_TASK DETAILS_
Copy out the data below as written; omit any images.

>> begin

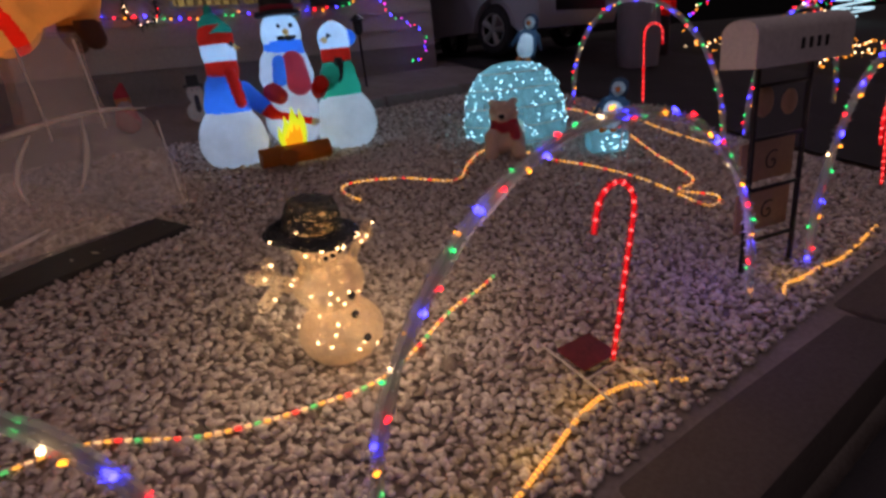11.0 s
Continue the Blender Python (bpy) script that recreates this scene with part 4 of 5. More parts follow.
    # logs and cloth flames
    for p, q in (((-0.37, -0.34, 0.07), (0.13, -0.36, 0.075)), ((-0.20, -0.20, 0.075), (-0.19, -0.45, 0.06))):
        bm = bmesh.new()
        tube(bm, smooth_path([p, tuple((a + b) / 2 for a, b in zip(p, q)), q], 5), 0.068 if p[0] < -0.2 else 0.06, 14)
        part("log", bm, M_LOG, root, "brown cloth log")
    fl = [(-0.11, 0.0), (-0.14, 0.10), (-0.115, 0.20), (-0.10, 0.13), (-0.07, 0.20), (-0.055, 0.28), (-0.02, 0.20), (0.0, 0.27), (0.025, 0.345), (0.05, 0.26), (0.075, 0.22), (0.085, 0.32), (0.115, 0.24), (0.125, 0.12), (0.10, 0.0)]
    for k, (sc, m, dy, lb) in enumerate(((0.8, M_FIRE, 0.0, "yellow cloth flames"), (0.5, M_FIRE2, -0.012, "orange cloth flames"))):
        bm = bmesh.new()
        slab(bm, [(-0.11 + x * sc, 0.115 + z * sc) for x, z in fl], -0.35 + dy, -0.335 + dy * 0.3)
        part("flame", bm, m, root, lb, smooth=False)
    for p, w, c in (((-0.43, 0, 0.80), 0.8, (0.30, 0.62, 1)), ((0.05, 0.06, 0.91), 0.95, (0.30, 0.62, 1)), ((0.43, 0, 0.83), 0.85, (0.30, 0.62, 1)), ((-0.46, 0, 0.20), 0.7, (0.62, 0.80, 1)), ((0.43, 0, 0.20), 0.8, (0.62, 0.82, 1)), ((0.04, 0.08, 0.30), 0.7, (0.62, 0.8, 1)), ((-0.45, 0, 0.42), 0.9, (0.5, 0.75, 1)),
                    ((0.04, 0.08, 0.62), 1.0, (0.5, 0.75, 1)), ((0.43, 0, 0.45), 1.0, (0.5, 0.78, 1))):
        lamp("snowman_bulb", root.matrix_world @ Vector(p), w, c, 0.03)
    lamp("fire_bulb", root.matrix_world @ Vector((-0.09, -0.26, 0.22)), 0.7, (1.0, 0.72, 0.1), 0.04)
    return root


snow_trio()


# ---- lamp post with signs ----
def word(text, size, place, rot, material, parent, name, label):
    cu = bpy.data.curves.new(name, "FONT")
    cu.body, cu.size, cu.extrude, cu.align_x, cu.align_y = text, size, 0.002, "CENTER", "CENTER"
    cu.space_character = 1.15
    tmp = bpy.data.objects.new("tmp", cu)
    me = bpy.data.meshes.new_from_object(tmp)
    bpy.data.objects.remove(tmp)
    me.materials.clear()
    me.materials.append(material)
    ob = new(name, me)
    ob.parent = parent
    ob.matrix_local = Matrix.Translation(place) @ rot
    ob["label"] = label
    return ob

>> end

_ANSWER_
11.0 s
Continue the Blender Python (bpy) script that recreates this scene with part 4 of 5. More parts follow.
    # logs and cloth flames
    for p, q in (((-0.37, -0.34, 0.07), (0.13, -0.36, 0.075)), ((-0.20, -0.20, 0.075), (-0.19, -0.45, 0.06))):
        bm = bmesh.new()
        tube(bm, smooth_path([p, tuple((a + b) / 2 for a, b in zip(p, q)), q], 5), 0.068 if p[0] < -0.2 else 0.06, 14)
        part("log", bm, M_LOG, root, "brown cloth log")
    fl = [(-0.11, 0.0), (-0.14, 0.10), (-0.115, 0.20), (-0.10, 0.13), (-0.07, 0.20), (-0.055, 0.28), (-0.02, 0.20), (0.0, 0.27), (0.025, 0.345), (0.05, 0.26), (0.075, 0.22), (0.085, 0.32), (0.115, 0.24), (0.125, 0.12), (0.10, 0.0)]
    for k, (sc, m, dy, lb) in enumerate(((0.8, M_FIRE, 0.0, "yellow cloth flames"), (0.5, M_FIRE2, -0.012, "orange cloth flames"))):
        bm = bmesh.new()
        slab(bm, [(-0.11 + x * sc, 0.115 + z * sc) for x, z in fl], -0.35 + dy, -0.335 + dy * 0.3)
        part("flame", bm, m, root, lb, smooth=False)
    for p, w, c in (((-0.43, 0, 0.80), 0.8, (0.30, 0.62, 1)), ((0.05, 0.06, 0.91), 0.95, (0.30, 0.62, 1)), ((0.43, 0, 0.83), 0.85, (0.30, 0.62, 1)), ((-0.46, 0, 0.20), 0.7, (0.62, 0.80, 1)), ((0.43, 0, 0.20), 0.8, (0.62, 0.82, 1)), ((0.04, 0.08, 0.30), 0.7, (0.62, 0.8, 1)), ((-0.45, 0, 0.42), 0.9, (0.5, 0.75, 1)),
                    ((0.04, 0.08, 0.62), 1.0, (0.5, 0.75, 1)), ((0.43, 0, 0.45), 1.0, (0.5, 0.78, 1))):
        lamp("snowman_bulb", root.matrix_world @ Vector(p), w, c, 0.03)
    lamp("fire_bulb", root.matrix_world @ Vector((-0.09, -0.26, 0.22)), 0.7, (1.0, 0.72, 0.1), 0.04)
    return root


snow_trio()


# ---- lamp post with signs ----
def word(text, size, place, rot, material, parent, name, label):
    cu = bpy.data.curves.new(name, "FONT")
    cu.body, cu.size, cu.extrude, cu.align_x, cu.align_y = text, size, 0.002, "CENTER", "CENTER"
    cu.space_character = 1.15
    tmp = bpy.data.objects.new("tmp", cu)
    me = bpy.data.meshes.new_from_object(tmp)
    bpy.data.objects.remove(tmp)
    me.materials.clear()
    me.materials.append(material)
    ob = new(name, me)
    ob.parent = parent
    ob.matrix_local = Matrix.Translation(place) @ rot
    ob["label"] = label
    return ob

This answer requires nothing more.